Yesterday morning I did a full inspection of my home hive and all was well. I removed the entry block as the colony is developing well and the weather is warmer thus the sentry bees should be OK with guarding the entrance from robber bees and the larger entrance will help ventilation of the hive.
In the afternoon I went with some other NBA members to visit the apiary of an experienced beekeeper. The theme of the session was varroa mite control.

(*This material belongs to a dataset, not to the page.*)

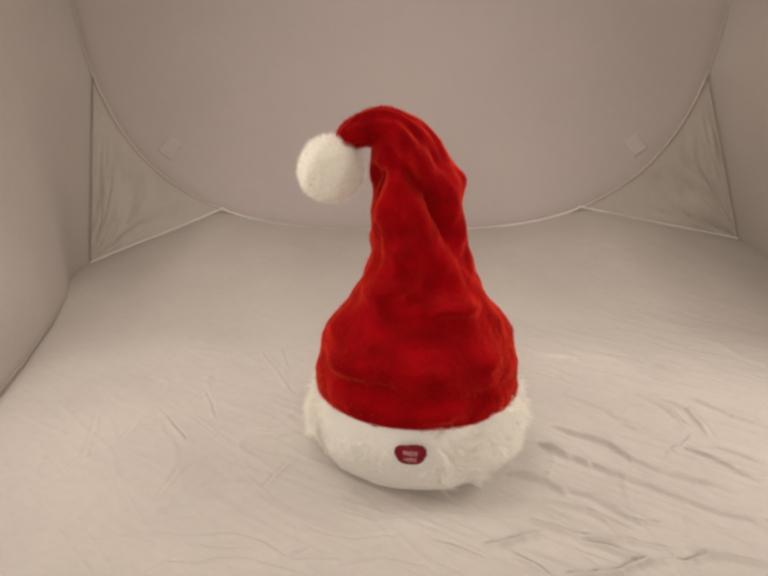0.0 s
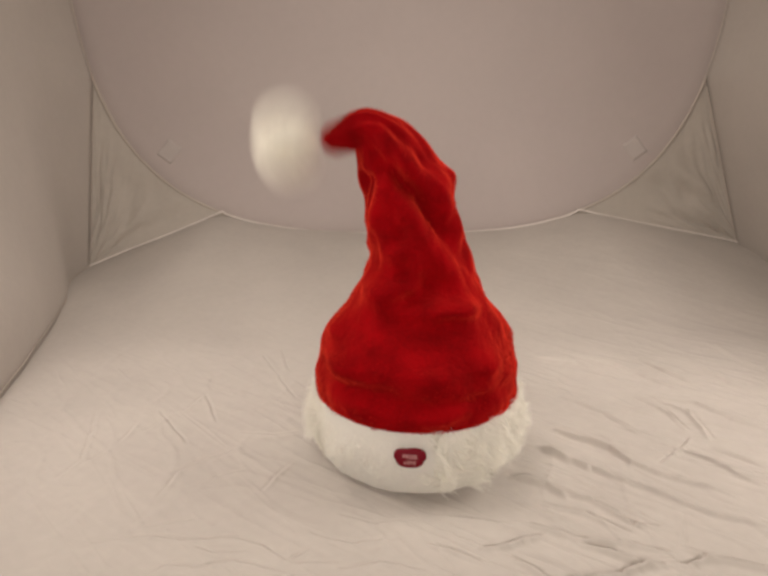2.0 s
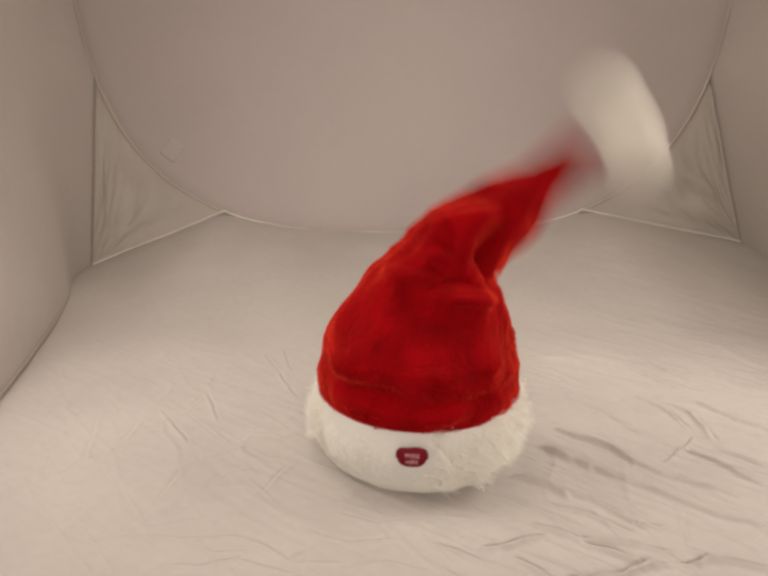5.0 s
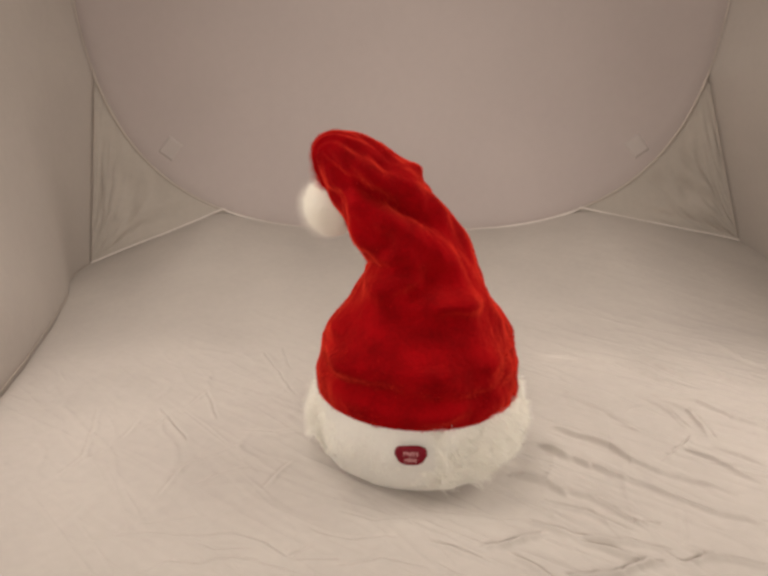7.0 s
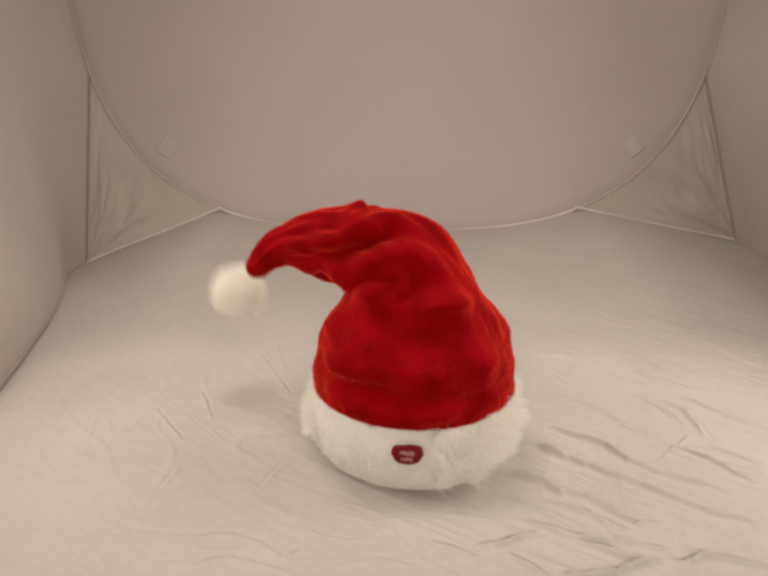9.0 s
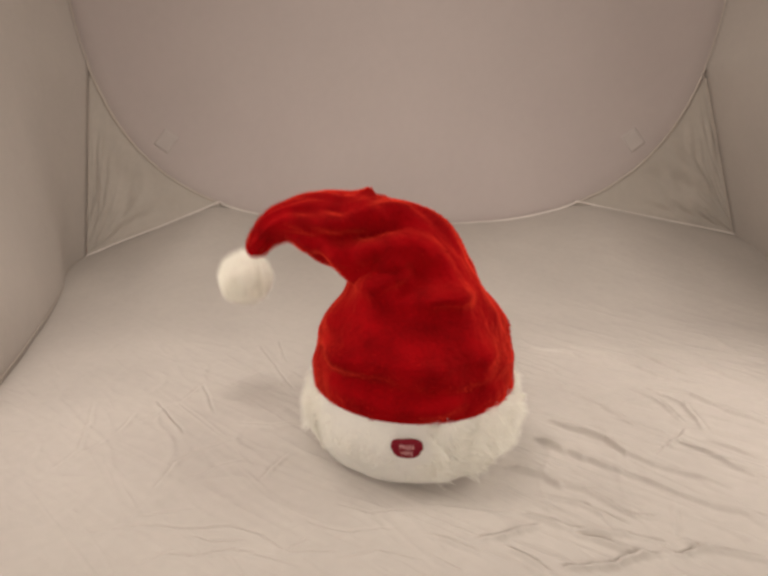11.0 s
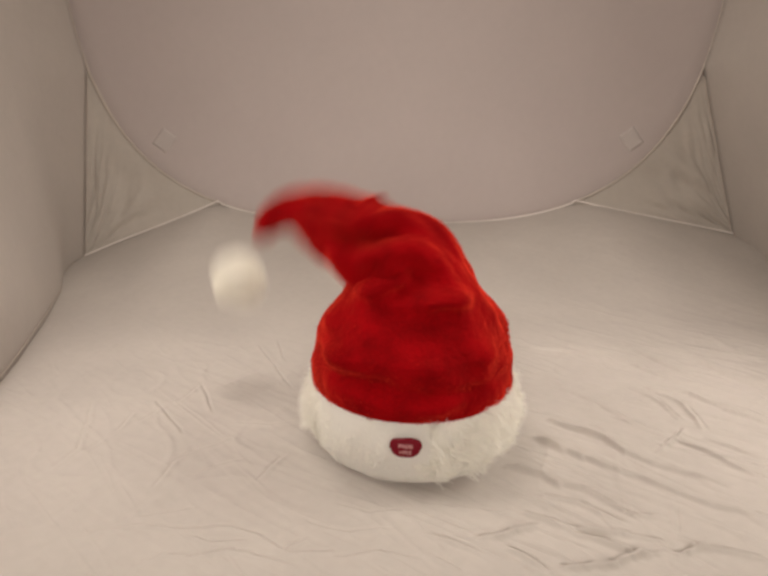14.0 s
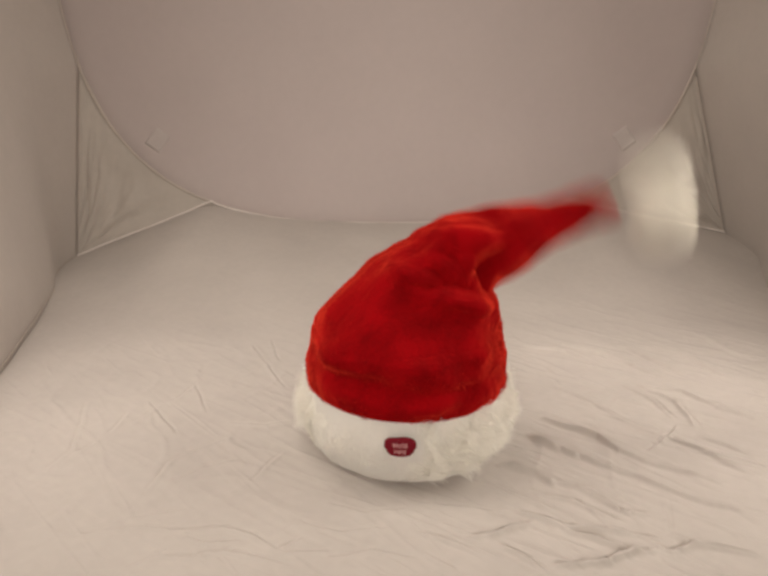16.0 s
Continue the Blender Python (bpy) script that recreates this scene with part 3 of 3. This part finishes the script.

I met the others at the gates to St Pancras Cemetery. We made our way through this huge place to where John has his apiary. It is well out of public view and the hives are hidden within a sea of tall comfrey flowers. After putting on bees suits and getting the smokers going we inspected his hives checking the 'drop' of mites on the varroa boards and culling some drone brood to see how may mites were sucking the life out of the larvae. The numbers on the boards and in the brood were small. However, during the afternoon I looked down to see a queen bee marked with a red dot on my shoe. It seems that John had lost a queen cage at the last inspection. We found the empty queen cage in the hive I was looking at. She had eaten all the fondant in the cage and escaped and then somehow ended up on my shoe. Lucky I saw her. It was all a bit bonkers with 11 people crashing around in the jungle of plants in astronaut kits puffing smoke and trying not to fall off the pallets that the hives were standing on. A good learning experience. I now need to plan my anti-varroa routine for the year.
It is interesting that the Red Queen Hypothesis concerns an evolutionary arms race where prey and predator constantly evolve together to reach some sort of uneasy balance - honey bee and varroa mite in this case - how appropriate that a red queen bee landed on me!